L'opposizione non sistemica / Yabloko
A partire da questo punto, il consenso per i partiti scende a livelli risibili, sopra o sotto l'1%: Yabloko, guidato da Grigorij Yavlinskij, non entra in Parlamento dagli anni 90. Ma se nessuno dei partiti esterni al sistema riesce a farsi strada alla Duma, le responsabilità non sono tutte del Cremlino. Da sempre, fin dai tempi di Boris Eltsin, i leader liberali e democratici russi hanno mostrato un'incapacità cronica a fare squadra. E dopo le proteste del 2011 la classe media, che ne era stata la protagonista, non è riuscita a creare un serio movimento di opposizione, incanalando in un unico movimento la domanda di liberalizzazione. Tra tutti i partiti, Yabloko è l'unica voce ad aver denunciato l'annessione della Crimea.
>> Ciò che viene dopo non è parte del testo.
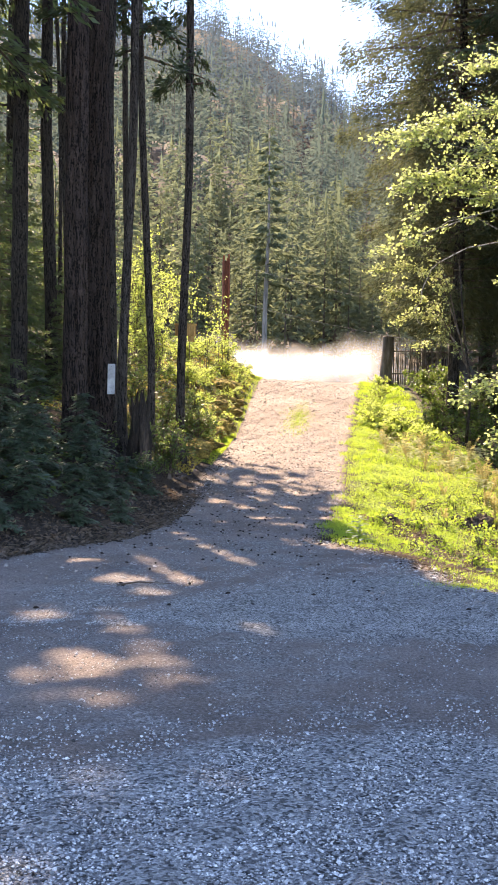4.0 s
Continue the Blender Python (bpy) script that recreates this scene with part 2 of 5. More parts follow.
HAZE_NEEDLE = leaf_material("hazed_slope_needles", (0.042, 0.062, 0.055), (0.095, 0.122, 0.10), (0.165, 0.21, 0.165), 0.4, 0.9, spec=0.1)
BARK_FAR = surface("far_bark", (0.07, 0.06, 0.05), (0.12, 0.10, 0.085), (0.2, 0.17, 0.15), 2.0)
HILL_HAZE_NEEDLE = leaf_material("hazed_hill_needles", (0.035, 0.055, 0.068), (0.08, 0.11, 0.125), (0.15, 0.2, 0.22), 0.4, 0.9, spec=0.1)
ALDER_LEAF = leaf_material("alder_leaves", (0.10, 0.14, 0.05), (0.31, 0.35, 0.16), (0.64, 0.78, 0.27), 0.55, 0.3)
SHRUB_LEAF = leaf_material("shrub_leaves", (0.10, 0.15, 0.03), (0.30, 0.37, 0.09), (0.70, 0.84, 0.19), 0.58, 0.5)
# darker leaf: salal's own green, and shade put into the shaded bushes' colour
DARK_SHADE_LEAF = leaf_material("dark_shade_leaves", (0.03, 0.06, 0.018), (0.09, 0.14, 0.04), (0.25, 0.34, 0.06), 0.4, 0.4)
GRASS = leaf_material("grass", (0.12, 0.17, 0.022), (0.28, 0.38, 0.055), (0.60, 0.80, 0.09), 0.5, 0.65)
WEED = leaf_material("weed_leaves", (0.075, 0.13, 0.022), (0.24, 0.33, 0.06), (0.58, 0.76, 0.09), 0.5, 0.6)
DRY = leaf_material("dry_fronds", (0.22, 0.16, 0.065), (0.43, 0.36, 0.16), (0.62, 0.53, 0.2), 0.45, 0.7)
BROWN_LEAF = leaf_material("dead_leaf", (0.03, 0.022, 0.016), (0.17, 0.125, 0.09), (0.22, 0.15, 0.09), 0.25, 0.8)
CEDAR = leaf_material("cedar_fronds", (0.03, 0.055, 0.036), (0.095, 0.145, 0.095), (0.17, 0.25, 0.10), 0.38, 0.5)
PLANT_LEAF = leaf_material("plant_leaves", (0.06, 0.10, 0.03), (0.15, 0.20, 0.09), (0.22, 0.30, 0.09), 0.3, 0.4)
STUMP_WOOD = surface("crumbling_wood", (0.02, 0.015, 0.011), (0.10, 0.074, 0.052), (0.26, 0.20, 0.145), 9.0, 0.95, 1.0, 0.05, 5.0)
MOSS = leaf_material("moss_tufts", (0.10, 0.09, 0.025), (0.33, 0.28, 0.07), (0.55, 0.46, 0.10), 0.4, 0.8)
FERN = leaf_material("fern_fronds", (0.11, 0.13, 0.06), (0.31, 0.33, 0.18), (0.58, 0.60, 0.28), 0.45, 0.4)
PEBBLE = pebble_material("gravel_stone", [(0.0, (0.05, 0.049, 0.047)), (0.3, (0.22, 0.215, 0.206)), (0.7, (0.42, 0.408, 0.392)), (1.0, (0.58, 0.565, 0.545))])
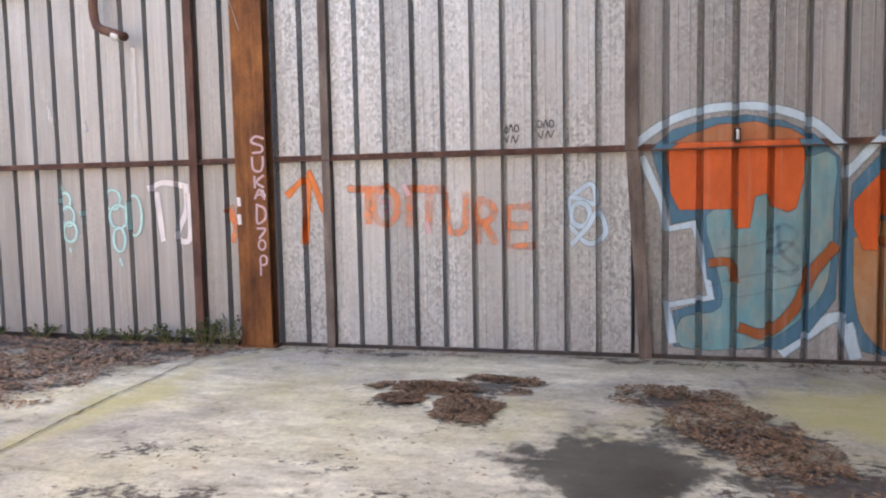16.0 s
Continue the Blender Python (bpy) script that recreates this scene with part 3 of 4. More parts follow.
# ---- walls that close the place ----
tagged(part("wall_south", boxed(FAR_X, 3.5, BACK_Y - 0.25, BACK_Y, 0.0, 8.6), M_CONC), "plain weathered concrete wall", "wall", kind="structure")
tagged(part("wall_west", boxed(FAR_X - 0.25, FAR_X - 0.01, BACK_Y, WALL_Y, 0.0, 5.6), M_CONC), "plain weathered concrete wall", "wall", kind="structure")


# ---- paint on the wall ----
def smooth_line(pts, steps=6):
    """A Catmull-Rom curve through the points."""
    p = [Vector((*q, 0)) for q in pts]
    if len(p) < 3:
        return p
    p = [2 * p[0] - p[1]] + p + [2 * p[-1] - p[-2]]
    out = []
    for a, b, c, d in zip(p, p[1:], p[2:], p[3:]):
        for i in range(steps):
            t = i / steps
            out.append(0.5 * (2 * b + (c - a) * t + (2 * a - 5 * b + 4 * c - d) * t * t + (3 * b - a - 3 * c + d) * t ** 3))
    out.append(p[-2])
    return out


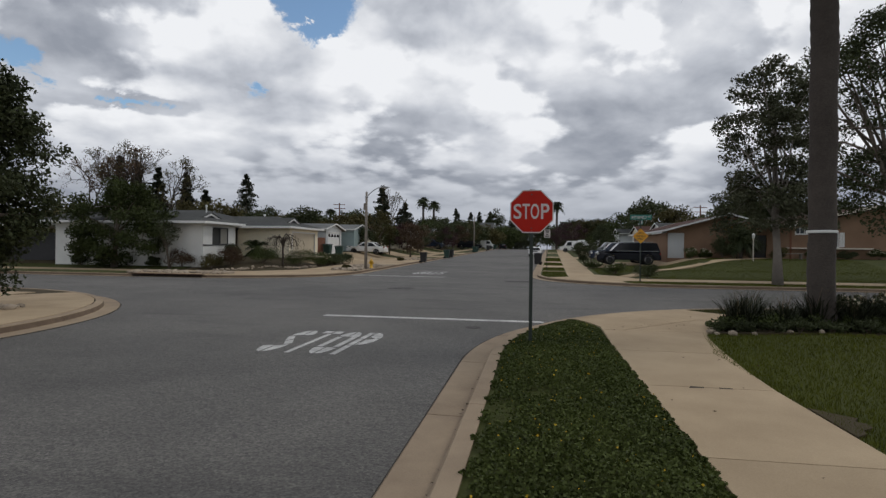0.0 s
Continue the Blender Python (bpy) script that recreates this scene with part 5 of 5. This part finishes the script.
# weeping tree with arching bare branches
wt = thing("weeping_tree", -18.15, 29.0, land(-18.15, 29.0), 0, "small weeping tree with arching bare branches", "tree")
rng = np.random.default_rng(23)
bm = bmesh.new()
add_tube(bm, [(0, 0, -0.1), (0.02, 0.01, 0.7), (0, 0, 1.45), (0.03, 0, 1.9)], [0.09, 0.075, 0.065, 0.05], 8)
tips = []
for k in range(9):
    a = 0.7 * k + rng.normal() * 0.12
    rr, top = rng.uniform(0.75, 1.15), rng.uniform(2.1, 2.4)
    base = Vector((0, 0, rng.uniform(1.3, 1.85)))
    d = Vector((math.cos(a), math.sin(a), 0))
    pts = [base, base + d * rr * 0.25 + Vector((0, 0, (top - base.z) * 0.8)), Vector((0, 0, top)) + d * rr * 0.55, d * rr * 0.9 + Vector((0, 0, top - 0.18)), d * rr * 1.1 + Vector((0, 0, top - 0.75))]
    add_tube(bm, pts, [0.045, 0.038, 0.03, 0.02, 0.008], 6, False)
    # crooked twigs that hang from each arch
    for j in range(11):
        f = rng.uniform(1.2, 3.95)
        p = pts[int(f)].lerp(pts[int(f) + 1], f - int(f))
        out = (d + Vector(rng.normal(size=3)) * 0.8) * rng.uniform(0.06, 0.22)
        drop = rng.uniform(0.25, 1.0)
        q = p + out + Vector((0, 0, 0.12 - drop * 0.25))
        e = q + out * 0.3 + Vector((rng.normal() * 0.08, rng.normal() * 0.08, -drop))
        add_tube(bm, [p, q, q.lerp(e, 0.5) + Vector((rng.normal() * 0.05, rng.normal() * 0.05, 0)), e], [0.013, 0.010, 0.007, 0.004], 4, False)
        tips += [tuple(e), tuple(q.lerp(e, 0.5))]
part("trunk", bm, BARK_DARK, wt)
leaf_mesh("foliage", clumps(rng, 420, np.array(tips), 0.2), 0.08, LEAF_RUST, wt, 23)

# far trees
CONIFERS = [(-61.4, 66, 13.5, 2.6), (-61.5, 70, 13.2, 2.6), (-53.6, 64, 11.4, 2.4), (-54.5, 72, 11.6, 2.6), (-52.4, 74, 9.1, 2.0), (-64.7, 110, 15.8, 5.6), (-24.0, 78, 9.9, 2.3),
            (-21.9, 150, 10.6, 3.2), (-21.5, 185, 11.8, 3.0), (-18.8, 188, 12.1, 2.8), (-14.9, 186, 12.6, 2.8), (-7.3, 190, 12.6, 4.0), (-4.4, 195, 12.5, 4.0), (-26.3, 104, 8.8, 4.2)]
for k, (x, y, h, r) in enumerate(CONIFERS):
    conifer("conifer", x, y, land(x, y) - 0.1, h, r, "dark pointed conifer rising behind the houses", 100 + k, 3800, 0.62 if y > 60 else 0.4)
BROAD_A = [(-65.6, 98, 6.5, 5.5), (-61.3, 100, 6.2, 6), (-56.2, 104, 7.6, 7), (-48.6, 98, 6.3, 5), (-43.1, 92, 7.2, 4), (-41.2, 94, 6.5, 5), (-33.7, 96, 6.5, 6), (-28.1, 84, 5.3, 5),
           (-20.3, 112, 6.4, 6), (-20.6, 100, 4.8, 5), (-16.0, 122, 6.1, 5), (-12.2, 130, 5.5, 5), (-12.1, 178, 13.0, 3.5), (-8.4, 150, 6.2, 6), (0.8, 172, 8.7, 7), (-34.6, 88, 5.3, 5), (-56.6, 96, 6.3, 6)]
BROAD_B = [(7.6, 150, 6.1, 5), (9.6, 128, 7.0, 5.5), (12.4, 120, 6.8, 5.5), (15.8, 118, 6.0, 5), (18.9, 112, 6.5, 6), (21.0, 98, 8.9, 5.6), (24.7, 92, 7.0, 5.5), (28.7, 88, 5.6, 6),
           (28.3, 74, 9.0, 3.2), (31.7, 76, 7.5, 3.6), (36.5, 80, 6.3, 5), (34.8, 70, 6.2, 5), (36.6, 66, 5.6, 5)]
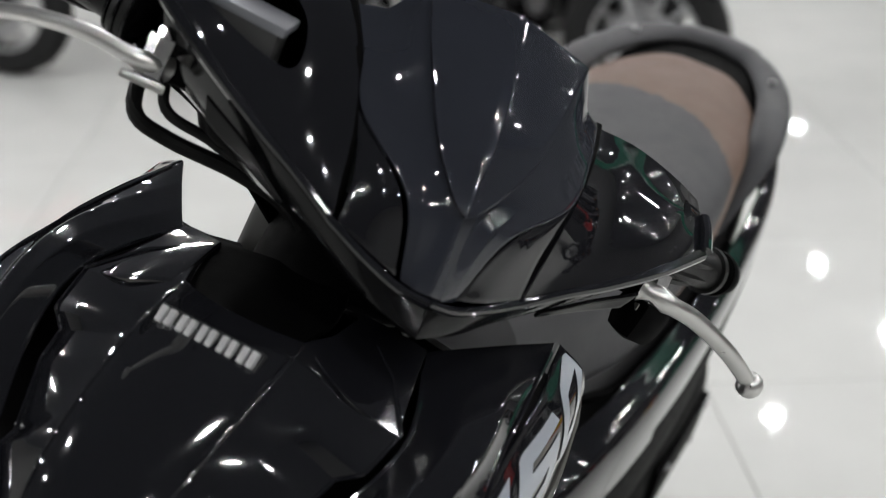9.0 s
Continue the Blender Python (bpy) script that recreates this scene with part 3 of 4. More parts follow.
# dark inner body that fills the fairing
inner = [
    [(-0.10, 0.14, 0.925), (0.0, 0.16, 0.93), (0.10, 0.14, 0.925), (0.16, 0.16, 0.90), (0.17, 0.12, 0.80), (0.0, 0.10, 0.70), (-0.17, 0.12, 0.80), (-0.16, 0.16, 0.90)],
    [(-0.10, 0.05, 0.910), (0.0, 0.04, 0.925), (0.10, 0.05, 0.910), (0.16, 0.05, 0.89), (0.185, 0.03, 0.80), (0.0, 0.02, 0.68), (-0.185, 0.03, 0.80), (-0.16, 0.05, 0.89)],
    [(-0.085, -0.05, 0.868), (0.0, -0.05, 0.900), (0.085, -0.05, 0.868), (0.150, -0.05, 0.845), (0.175, -0.06, 0.77), (0.0, -0.06, 0.65), (-0.175, -0.06, 0.77), (-0.150, -0.05, 0.845)],
    [(-0.055, -0.12, 0.810), (0.0, -0.13, 0.835), (0.055, -0.12, 0.810), (0.095, -0.12, 0.79), (0.135, -0.13, 0.72), (0.0, -0.14, 0.64), (-0.135, -0.13, 0.72), (-0.095, -0.12, 0.79)],
    [(-0.03, -0.19, 0.745), (0.0, -0.20, 0.760), (0.03, -0.19, 0.745), (0.06, -0.19, 0.72), (0.075, -0.19, 0.68), (0.0, -0.21, 0.65), (-0.075, -0.19, 0.68), (-0.06, -0.19, 0.72)]]
part("inner_body", loft(inner, 32, 24), M_BLACK, scooter, "black inner fairing")

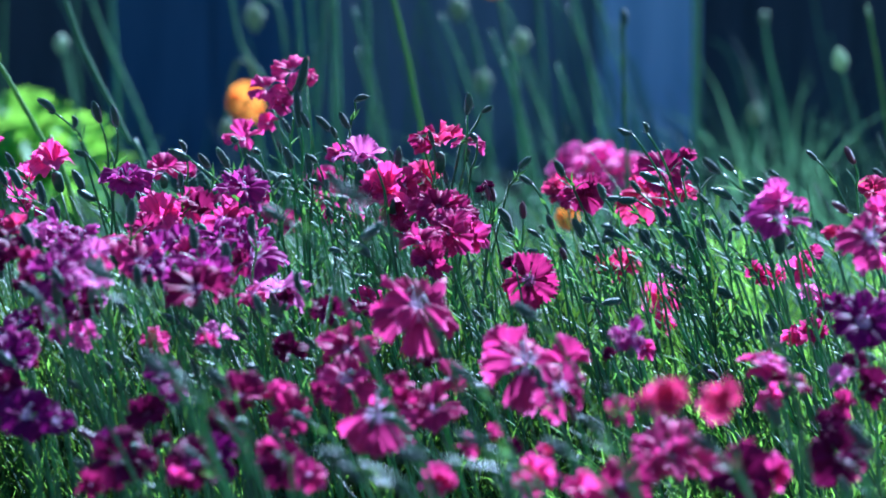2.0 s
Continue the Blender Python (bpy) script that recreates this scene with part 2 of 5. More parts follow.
def petal_mesh(kind, colour):
    """A wedge-shaped petal with a narrow claw, a folded midrib and a sharply toothed, ruffled rim, lying along +y."""
    r = random.Random(100 + kind)
    rows, cols = 7, 19
    verts, faces = [], []
    ph, ph2 = r.uniform(0, 6), r.uniform(0, 6)
    deep = r.uniform(0.08, 0.15) * (0.55 if colour in ("pink", "magenta", "rose", "candy") else 1.0)
    half = radians(r.uniform(31, 42)) * (0.74 if colour == "dusty" else 1.0)
    fold, curl, skew = r.uniform(-0.22, 0.34), r.uniform(-0.42, 0.16), r.uniform(-0.30, 0.30)
    wave = r.uniform(0.10, 0.20)
    for i in range(rows + 1):
        u = i / rows
        for j in range(cols):
            v = -1 + 2 * j / (cols - 1)
            open_ = 0.68 + 0.32 * min(1, max(0, (u - 0.05) / 0.5)) ** 0.9
            th = v * half * open_
            rad = u * (1 - 0.12 * v * v * u)
            if i == rows:
                rad -= deep * (j % 2) * (0.5 + 0.8 * r.random()) - 0.04 * r.random()
            ruff = wave * u * u * math.sin(4.5 * v + ph) + 0.07 * u ** 3 * math.sin(12 * v + ph2)
            lift = 0.12 * math.sin(u * 2.6) + curl * u * u * u + fold * abs(v) ** 1.4 * u + skew * v * u * u
            verts.append(((rad * math.sin(th)) * PETAL_R, rad * math.cos(th) * PETAL_R, (ruff + lift) * PETAL_R))
    for i in range(rows):
        for j in range(cols - 1):
            a = i * cols + j
            faces.append((a, a + 1, a + cols + 1, a + cols))
    return mesh_from("petal", verts, faces, PETAL[colour])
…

E' considerato un partito troppo incentrato sulla figura di Yavlinskij, dominato da funzionari e burocrati poco abituati a comunicare con il pubblico.

L'opposizione non sistemica / Parnas
E' il movimento di opposizione che ha pagato più di tutti la repressione seguita alle proteste del 2012, messo in ginocchio nel febbraio 2015 dall'assassinio di Boris Nemtsov, il suo fondatore ucciso davanti alle mura del Cremlino. Alla guida del partito è Mikhail Kasjanov, primo ministro ai tempi di Boris Eltsin, e poi entrato in rotta di collisione con Putin. Kasjanov è penalizzato dall'incapacità di fare fronte comune con gli altri leader democratici come Aleksej Navalny o Ilja Yashin. Poco visibile, nei media e per strada, il partito resta poco conosciuto.

L'opposizione non sistemica / Open Russia
Non è un vero partito, e partecipa al voto da dietro le quinte: “Open Russia” è il progetto finanziato da Mikhail Khodorkovskij, l'ex oligarca del petrolio che vive in esilio tra la Svizzera e Londra dopo aver trascorso dieci anni in carcere. Accusato, tra l'altro, di finanziare i partiti dell'opposizione. Ha quasi del miracoloso, dunque, che a 19 candidati sostenuti da Khodorkovskij sia stata data la possibilità di partecipare al voto, in 12 regioni da San Pietroburgo a Irkutsk.